Halladay allowed one run and six hits in seven innings to earn his AL-leading ninth win as Toronto snapped Oakland's season-high four-game winning streak.
But that recent slump didn't matter once Halladay took the mound.
"We know if we can get a couple of runs we will win the game," Catalanotto said. "It's important to go out and score runs early. We don't press as much as an offense when he's pitching."
The three early runs were more than enough for Halladay (9-2), who is 5-0 with a 0.68 ERA in his last five starts and has tied Florida's Dontrelle Willis for the major league lead in wins.
The 2003 AL Cy Young Award winner said he enjoyed this win more than the others in his streak because he didn't have his best stuff and needed to work a bit harder than usual.
"I think it's more satisfying because you have to find a way to get it done," he said. "I wasn't terrible. I've had worse days. I just had trouble finding my location."
This game figured to be a mismatch based on the starting pitchers -- one of the league's best against a journeyman who was brought up from Triple-A Sacramento earlier in the day.
But Ryan Glynn (0-1) was up to the task early in his A's debut, retiring nine of his first 10 batters. Catalanotto broke through for Toronto when he hit the first pitch of the fourth over the right-field wall to make it 1-0. Catalanotto is 8-for-11 on Toronto's road trip.
"I am seeing the ball well and finding the holes," he said. "It's really no big secret. I feel good at the plate."
Glynn retired the next two batters before loading the bases on two walks and a single. Hudson then made it 3-0 with a single to left-center.

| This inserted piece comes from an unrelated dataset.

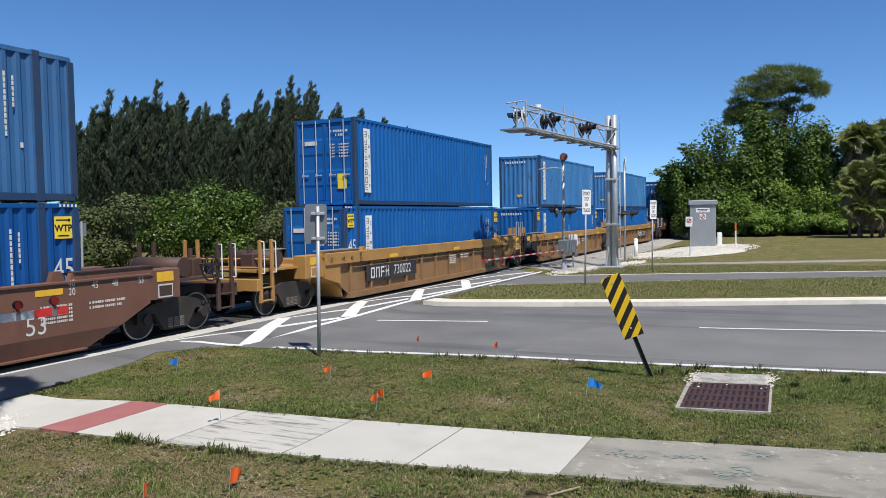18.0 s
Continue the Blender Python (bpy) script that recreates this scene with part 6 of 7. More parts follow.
# white rock: pad, strip by the gate and the spill near the path
def rubble(name, cx, cy, rx, ry, h, n, seed, label, size=(0.05, 0.14), turn=0.0):
    rnd = random.Random(seed)
    b = B()
    m = 28
    rows_ = 6
    for j in range(rows_ + 1):
        f = j / rows_
        for i in range(m):
            a = 2 * math.pi * i / m
            r = f * (1 + 0.12 * math.sin(3 * a + seed) + 0.07 * math.sin(7 * a))
            u, v = rx * r * math.cos(a), ry * r * math.sin(a)
            x, y = cx + u * math.cos(turn) - v * math.sin(turn), cy + u * math.sin(turn) + v * math.cos(turn)
            b.v.append((x, y, gz(x, y) + h * (1 - f ** 2) + rnd.uniform(-0.012, 0.012) - (0.03 if j == rows_ else 0)))
    b.f = [(j * m + i, j * m + (i + 1) % m, (j + 1) * m + (i + 1) % m, (j + 1) * m + i) for j in range(rows_) for i in range(m)]
    pad = tagged(part(name, b, SHELL), label, "rock pile", kind="structure")
    s = B()
    for _ in range(n):
        a, f = rnd.uniform(0, 6.283), math.sqrt(rnd.random()) * 1.05
        u, v = rx * f * math.cos(a), ry * f * math.sin(a)
        x, y = cx + u * math.cos(turn) - v * math.sin(turn), cy + u * math.sin(turn) + v * math.cos(turn)
        q = rnd.uniform(*size)
        z = gz(x, y) + h * max(0, 1 - f * f)
        k = len(s.v)
        s.v += [(x + q * rnd.uniform(0.3, 0.6) * dx, y + q * rnd.uniform(0.3, 0.6) * dy, z + dz * q) for dx, dy, dz in ((1, 0, 0.1), (0, 1, 0.1), (-1, 0, 0.1), (0, -1, 0.1), (0.1, 0.1, 0.45), (0, 0, -0.2))]
        s.f += [(k + i, k + (i + 1) % 4, k + 4) for i in range(4)] + [(k + (i + 1) % 4, k + i, k + 5) for i in range(4)]
    ob = part("stones", s, SHELL, pad)
    ob["kind"] = "stuff"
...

That's all the Blue Jays could muster against Glynn, who allowed three runs and six hits in seven innings with six strikeouts.
"Three runs right there is tough, especially with Halladay on the mound," said Glynn, traded from Toronto to Oakland last month.
Glynn got some help from Oakland's defense. Third baseman Eric Chavez ran a long way to catch Hudson's foul ball near the bullpen mound in left field in the third, and second baseman Marco Scutaro made an over-the-shoulder grab to rob Aaron Hill of a hit before whirling and throwing to first to double off Catalanotto.
The A's mounted their best threat against Halladay in the fourth inning when the first three batters reached, including an RBI single by Scott Hatteberg. The run snapped a 20 2/3 innings scoreless streak for Halladay.
But he worked out of the jam, keeping the score 3-1.
"It could have turned into a big inning," Halladay said. "To be able to get two outs and stop the bleeding a bit was important. That was a big inning for me there."
Oakland threatened in the seventh when Nick Swisher doubled with two outs and Scutaro followed with a drive to deep center that Vernon Wells ran down on the warning track.
But the A's couldn't get another run off Toronto's ace.
"He's one of those special guys," Oakland catcher Jason Kendall said. "There are only a handful of them out there. He puts the ball where he wants with a lot of movement."
The Blue Jays added to their lead with three runs in the eighth, including an RBI triple by Hill and a run-scoring single by Shea Hillenbrand.
Miguel Batista gave up an RBI single to Swisher in the ninth.
- Halladay had struggled in his career against Oakland with a 6.65 ERA coming into the game, his worst against any AL team. He lowered his ERA to 5.92 against the A's and evened his career mark at 4-4.
- A's reliever Kiko Calero (right elbow) pitch strikeout in his second rehab appearance for Triple-A Sacramento.
- Oakland designated RHP Britt Reames for assignment to make room for Glynn.